[3D scene code data]
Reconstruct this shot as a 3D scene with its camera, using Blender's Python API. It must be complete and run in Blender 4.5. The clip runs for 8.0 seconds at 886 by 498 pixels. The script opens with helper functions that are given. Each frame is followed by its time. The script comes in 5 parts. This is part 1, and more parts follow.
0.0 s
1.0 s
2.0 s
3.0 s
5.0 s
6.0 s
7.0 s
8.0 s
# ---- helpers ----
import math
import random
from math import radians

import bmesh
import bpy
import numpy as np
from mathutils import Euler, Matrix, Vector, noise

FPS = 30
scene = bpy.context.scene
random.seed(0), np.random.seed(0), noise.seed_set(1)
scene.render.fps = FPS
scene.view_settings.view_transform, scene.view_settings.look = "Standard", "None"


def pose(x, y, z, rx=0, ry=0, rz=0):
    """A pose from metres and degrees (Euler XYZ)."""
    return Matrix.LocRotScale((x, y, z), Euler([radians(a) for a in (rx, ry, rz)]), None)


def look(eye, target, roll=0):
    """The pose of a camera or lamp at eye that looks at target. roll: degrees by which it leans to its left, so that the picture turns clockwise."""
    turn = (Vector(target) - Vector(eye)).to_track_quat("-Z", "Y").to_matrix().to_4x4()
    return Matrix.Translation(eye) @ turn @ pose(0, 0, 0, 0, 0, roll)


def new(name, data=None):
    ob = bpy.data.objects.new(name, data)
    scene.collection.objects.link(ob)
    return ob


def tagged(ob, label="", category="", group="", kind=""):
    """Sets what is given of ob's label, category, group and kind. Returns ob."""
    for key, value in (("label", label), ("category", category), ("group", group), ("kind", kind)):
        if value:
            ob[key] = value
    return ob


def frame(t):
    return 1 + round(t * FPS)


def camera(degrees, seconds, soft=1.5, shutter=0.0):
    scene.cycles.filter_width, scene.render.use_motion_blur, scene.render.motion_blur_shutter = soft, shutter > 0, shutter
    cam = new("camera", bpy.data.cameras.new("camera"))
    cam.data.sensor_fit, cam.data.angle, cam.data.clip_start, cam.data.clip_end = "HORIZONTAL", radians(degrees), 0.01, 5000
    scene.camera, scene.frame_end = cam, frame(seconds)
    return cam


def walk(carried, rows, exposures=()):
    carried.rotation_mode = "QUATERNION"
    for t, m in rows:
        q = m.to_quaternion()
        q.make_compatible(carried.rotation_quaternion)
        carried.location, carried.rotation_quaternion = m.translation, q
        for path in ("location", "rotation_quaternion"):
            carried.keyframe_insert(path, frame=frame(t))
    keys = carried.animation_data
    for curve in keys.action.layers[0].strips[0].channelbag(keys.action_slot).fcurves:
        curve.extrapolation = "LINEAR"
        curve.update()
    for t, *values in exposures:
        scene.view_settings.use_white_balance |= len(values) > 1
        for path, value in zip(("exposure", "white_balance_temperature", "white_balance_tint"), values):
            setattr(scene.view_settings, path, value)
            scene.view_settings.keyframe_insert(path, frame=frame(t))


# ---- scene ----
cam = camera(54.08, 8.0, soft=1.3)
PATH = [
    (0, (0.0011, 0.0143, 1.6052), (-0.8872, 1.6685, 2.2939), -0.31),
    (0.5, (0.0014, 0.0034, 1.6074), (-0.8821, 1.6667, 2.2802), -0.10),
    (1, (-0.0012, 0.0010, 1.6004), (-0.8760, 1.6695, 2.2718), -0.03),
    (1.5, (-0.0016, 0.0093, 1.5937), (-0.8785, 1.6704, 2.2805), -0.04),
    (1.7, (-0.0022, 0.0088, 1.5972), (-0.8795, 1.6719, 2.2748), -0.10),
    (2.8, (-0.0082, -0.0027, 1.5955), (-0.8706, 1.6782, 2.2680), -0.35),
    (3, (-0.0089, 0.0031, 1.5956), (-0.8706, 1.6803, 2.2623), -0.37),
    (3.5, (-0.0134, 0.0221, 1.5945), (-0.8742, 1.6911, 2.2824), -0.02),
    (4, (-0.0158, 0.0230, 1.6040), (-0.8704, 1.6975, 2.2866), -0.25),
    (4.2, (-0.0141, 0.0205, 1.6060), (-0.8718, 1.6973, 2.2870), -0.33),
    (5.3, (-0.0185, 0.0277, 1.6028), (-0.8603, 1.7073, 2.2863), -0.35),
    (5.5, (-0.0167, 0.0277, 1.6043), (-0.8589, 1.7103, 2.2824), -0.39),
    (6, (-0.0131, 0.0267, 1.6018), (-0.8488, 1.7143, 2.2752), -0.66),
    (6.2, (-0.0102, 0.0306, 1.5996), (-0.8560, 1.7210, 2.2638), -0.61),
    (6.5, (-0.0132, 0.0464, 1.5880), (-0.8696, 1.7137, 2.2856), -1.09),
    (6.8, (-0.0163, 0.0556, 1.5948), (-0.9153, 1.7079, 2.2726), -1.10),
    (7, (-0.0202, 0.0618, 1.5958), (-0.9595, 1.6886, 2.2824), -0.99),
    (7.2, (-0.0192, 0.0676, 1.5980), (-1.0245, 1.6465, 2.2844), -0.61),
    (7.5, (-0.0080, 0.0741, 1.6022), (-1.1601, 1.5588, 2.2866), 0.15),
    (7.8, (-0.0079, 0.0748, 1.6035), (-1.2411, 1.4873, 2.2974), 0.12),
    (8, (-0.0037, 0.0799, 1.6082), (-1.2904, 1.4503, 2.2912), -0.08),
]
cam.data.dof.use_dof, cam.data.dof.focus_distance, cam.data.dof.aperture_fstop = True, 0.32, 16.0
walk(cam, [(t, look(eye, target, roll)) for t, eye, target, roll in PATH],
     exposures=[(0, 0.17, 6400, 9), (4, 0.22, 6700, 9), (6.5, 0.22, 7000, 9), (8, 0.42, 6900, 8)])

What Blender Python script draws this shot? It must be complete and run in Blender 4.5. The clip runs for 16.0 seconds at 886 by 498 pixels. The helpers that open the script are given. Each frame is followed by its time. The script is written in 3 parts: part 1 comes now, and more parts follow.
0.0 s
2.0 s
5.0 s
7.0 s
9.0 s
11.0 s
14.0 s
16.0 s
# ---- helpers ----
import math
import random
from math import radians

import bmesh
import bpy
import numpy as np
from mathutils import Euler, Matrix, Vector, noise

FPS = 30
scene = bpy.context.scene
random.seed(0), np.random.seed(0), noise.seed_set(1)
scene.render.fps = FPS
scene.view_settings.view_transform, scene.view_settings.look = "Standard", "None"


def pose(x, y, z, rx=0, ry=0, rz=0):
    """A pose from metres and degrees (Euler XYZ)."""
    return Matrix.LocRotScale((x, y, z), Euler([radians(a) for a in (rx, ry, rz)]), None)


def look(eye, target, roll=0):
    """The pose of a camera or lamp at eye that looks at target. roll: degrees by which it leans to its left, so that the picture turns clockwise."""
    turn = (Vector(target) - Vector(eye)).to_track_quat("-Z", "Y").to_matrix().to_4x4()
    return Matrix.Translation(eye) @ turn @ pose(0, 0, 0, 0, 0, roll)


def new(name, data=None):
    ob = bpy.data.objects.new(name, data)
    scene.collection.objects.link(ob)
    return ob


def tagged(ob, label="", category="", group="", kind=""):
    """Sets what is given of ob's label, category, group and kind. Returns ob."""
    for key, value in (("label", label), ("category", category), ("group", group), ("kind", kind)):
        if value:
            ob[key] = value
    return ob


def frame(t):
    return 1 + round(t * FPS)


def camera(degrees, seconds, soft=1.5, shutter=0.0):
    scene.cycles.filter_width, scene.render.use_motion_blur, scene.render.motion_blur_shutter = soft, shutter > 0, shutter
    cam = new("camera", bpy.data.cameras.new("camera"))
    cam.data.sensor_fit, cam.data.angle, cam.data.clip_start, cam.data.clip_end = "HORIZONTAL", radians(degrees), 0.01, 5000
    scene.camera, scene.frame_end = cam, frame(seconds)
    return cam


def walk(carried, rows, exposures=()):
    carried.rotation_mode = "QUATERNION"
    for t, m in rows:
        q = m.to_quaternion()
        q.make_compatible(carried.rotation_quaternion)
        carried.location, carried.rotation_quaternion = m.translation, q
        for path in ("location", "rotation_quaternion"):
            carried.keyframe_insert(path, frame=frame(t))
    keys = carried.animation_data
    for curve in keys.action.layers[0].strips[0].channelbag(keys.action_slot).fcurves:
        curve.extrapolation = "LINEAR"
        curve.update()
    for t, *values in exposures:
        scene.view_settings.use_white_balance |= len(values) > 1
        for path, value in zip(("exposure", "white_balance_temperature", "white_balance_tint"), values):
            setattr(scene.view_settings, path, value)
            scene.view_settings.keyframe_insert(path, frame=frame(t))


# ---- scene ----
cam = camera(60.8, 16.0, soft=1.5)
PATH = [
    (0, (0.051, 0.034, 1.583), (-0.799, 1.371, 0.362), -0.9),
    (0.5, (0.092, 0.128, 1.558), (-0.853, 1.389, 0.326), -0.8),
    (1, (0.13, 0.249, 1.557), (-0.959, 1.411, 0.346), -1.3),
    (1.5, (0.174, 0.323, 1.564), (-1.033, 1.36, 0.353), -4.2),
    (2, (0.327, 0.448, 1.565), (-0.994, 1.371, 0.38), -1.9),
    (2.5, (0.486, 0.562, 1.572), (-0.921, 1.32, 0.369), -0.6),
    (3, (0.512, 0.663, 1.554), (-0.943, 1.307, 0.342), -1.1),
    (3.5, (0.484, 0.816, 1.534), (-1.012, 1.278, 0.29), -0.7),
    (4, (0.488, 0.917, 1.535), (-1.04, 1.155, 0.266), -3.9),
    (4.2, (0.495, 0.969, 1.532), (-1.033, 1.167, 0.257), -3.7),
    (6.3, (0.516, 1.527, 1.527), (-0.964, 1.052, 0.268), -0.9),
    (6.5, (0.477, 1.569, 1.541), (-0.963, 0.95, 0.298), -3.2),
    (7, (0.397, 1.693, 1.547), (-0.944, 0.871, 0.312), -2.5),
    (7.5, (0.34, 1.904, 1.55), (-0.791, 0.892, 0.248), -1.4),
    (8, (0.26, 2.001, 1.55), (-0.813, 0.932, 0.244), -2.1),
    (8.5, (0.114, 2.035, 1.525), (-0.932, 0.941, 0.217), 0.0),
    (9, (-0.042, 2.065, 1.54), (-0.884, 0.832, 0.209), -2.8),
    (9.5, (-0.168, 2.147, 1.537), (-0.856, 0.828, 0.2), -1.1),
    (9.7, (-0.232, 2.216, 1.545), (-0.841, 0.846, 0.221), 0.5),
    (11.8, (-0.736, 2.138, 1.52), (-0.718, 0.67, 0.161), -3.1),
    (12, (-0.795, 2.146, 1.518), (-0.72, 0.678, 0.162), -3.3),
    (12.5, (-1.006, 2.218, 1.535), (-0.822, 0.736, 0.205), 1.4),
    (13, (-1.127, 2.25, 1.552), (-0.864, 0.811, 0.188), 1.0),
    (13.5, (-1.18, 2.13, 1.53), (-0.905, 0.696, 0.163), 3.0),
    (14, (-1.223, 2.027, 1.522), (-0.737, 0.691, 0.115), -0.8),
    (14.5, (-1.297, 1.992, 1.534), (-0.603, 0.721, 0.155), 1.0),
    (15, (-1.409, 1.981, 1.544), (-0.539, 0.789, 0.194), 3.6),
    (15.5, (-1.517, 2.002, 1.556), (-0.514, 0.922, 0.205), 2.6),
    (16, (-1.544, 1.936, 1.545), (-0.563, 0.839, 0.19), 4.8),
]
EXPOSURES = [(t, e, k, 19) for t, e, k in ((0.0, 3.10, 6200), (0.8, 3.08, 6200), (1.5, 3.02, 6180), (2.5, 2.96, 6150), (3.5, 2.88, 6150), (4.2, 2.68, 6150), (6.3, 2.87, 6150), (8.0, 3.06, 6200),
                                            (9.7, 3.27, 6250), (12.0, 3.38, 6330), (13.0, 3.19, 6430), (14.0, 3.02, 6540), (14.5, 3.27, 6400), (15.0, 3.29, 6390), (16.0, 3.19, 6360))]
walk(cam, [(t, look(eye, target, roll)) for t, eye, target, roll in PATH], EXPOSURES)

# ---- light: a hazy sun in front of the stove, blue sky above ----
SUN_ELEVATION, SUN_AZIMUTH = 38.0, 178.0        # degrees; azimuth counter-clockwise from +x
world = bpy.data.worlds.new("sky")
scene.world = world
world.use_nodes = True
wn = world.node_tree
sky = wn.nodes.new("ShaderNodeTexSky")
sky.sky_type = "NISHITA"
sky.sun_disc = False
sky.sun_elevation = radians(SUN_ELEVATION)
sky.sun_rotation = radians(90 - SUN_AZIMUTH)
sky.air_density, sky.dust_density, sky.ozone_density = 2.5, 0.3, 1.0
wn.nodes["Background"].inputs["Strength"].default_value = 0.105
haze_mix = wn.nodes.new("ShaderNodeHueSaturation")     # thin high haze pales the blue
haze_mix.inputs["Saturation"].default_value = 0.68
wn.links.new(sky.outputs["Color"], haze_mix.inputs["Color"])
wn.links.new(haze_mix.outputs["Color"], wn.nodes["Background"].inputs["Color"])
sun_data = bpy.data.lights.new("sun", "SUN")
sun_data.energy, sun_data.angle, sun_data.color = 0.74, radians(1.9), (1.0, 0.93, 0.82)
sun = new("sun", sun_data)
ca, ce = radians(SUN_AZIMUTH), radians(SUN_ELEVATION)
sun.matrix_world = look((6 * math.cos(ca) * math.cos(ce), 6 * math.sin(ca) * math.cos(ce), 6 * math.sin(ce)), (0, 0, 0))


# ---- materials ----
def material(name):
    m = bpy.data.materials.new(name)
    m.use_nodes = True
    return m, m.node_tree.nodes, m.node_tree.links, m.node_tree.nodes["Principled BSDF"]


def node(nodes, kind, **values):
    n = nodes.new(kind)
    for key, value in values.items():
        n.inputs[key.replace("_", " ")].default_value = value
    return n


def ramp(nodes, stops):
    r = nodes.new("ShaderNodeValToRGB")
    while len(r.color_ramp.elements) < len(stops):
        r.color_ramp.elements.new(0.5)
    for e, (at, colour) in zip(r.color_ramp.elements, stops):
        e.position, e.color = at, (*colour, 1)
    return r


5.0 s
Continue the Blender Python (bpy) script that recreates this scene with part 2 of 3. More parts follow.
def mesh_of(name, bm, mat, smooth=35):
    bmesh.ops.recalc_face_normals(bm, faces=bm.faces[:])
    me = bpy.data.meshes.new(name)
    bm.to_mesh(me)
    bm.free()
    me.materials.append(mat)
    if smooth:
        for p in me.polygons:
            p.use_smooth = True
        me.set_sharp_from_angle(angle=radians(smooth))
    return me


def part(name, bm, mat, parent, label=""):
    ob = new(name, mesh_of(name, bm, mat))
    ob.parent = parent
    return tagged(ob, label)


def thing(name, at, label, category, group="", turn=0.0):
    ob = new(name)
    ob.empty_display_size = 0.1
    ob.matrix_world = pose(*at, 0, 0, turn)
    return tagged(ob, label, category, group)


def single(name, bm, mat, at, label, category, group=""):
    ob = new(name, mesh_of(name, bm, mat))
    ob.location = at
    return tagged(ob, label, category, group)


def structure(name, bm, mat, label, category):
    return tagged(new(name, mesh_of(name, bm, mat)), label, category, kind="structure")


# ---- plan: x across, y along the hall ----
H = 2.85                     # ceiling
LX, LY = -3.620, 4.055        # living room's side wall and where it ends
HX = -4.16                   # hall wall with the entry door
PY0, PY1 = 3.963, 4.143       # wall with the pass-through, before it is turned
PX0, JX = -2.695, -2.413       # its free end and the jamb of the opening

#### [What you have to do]
The answer must consist solely of the number of lines in the entries that contain the word "radians".

#### [Finished exercise]
11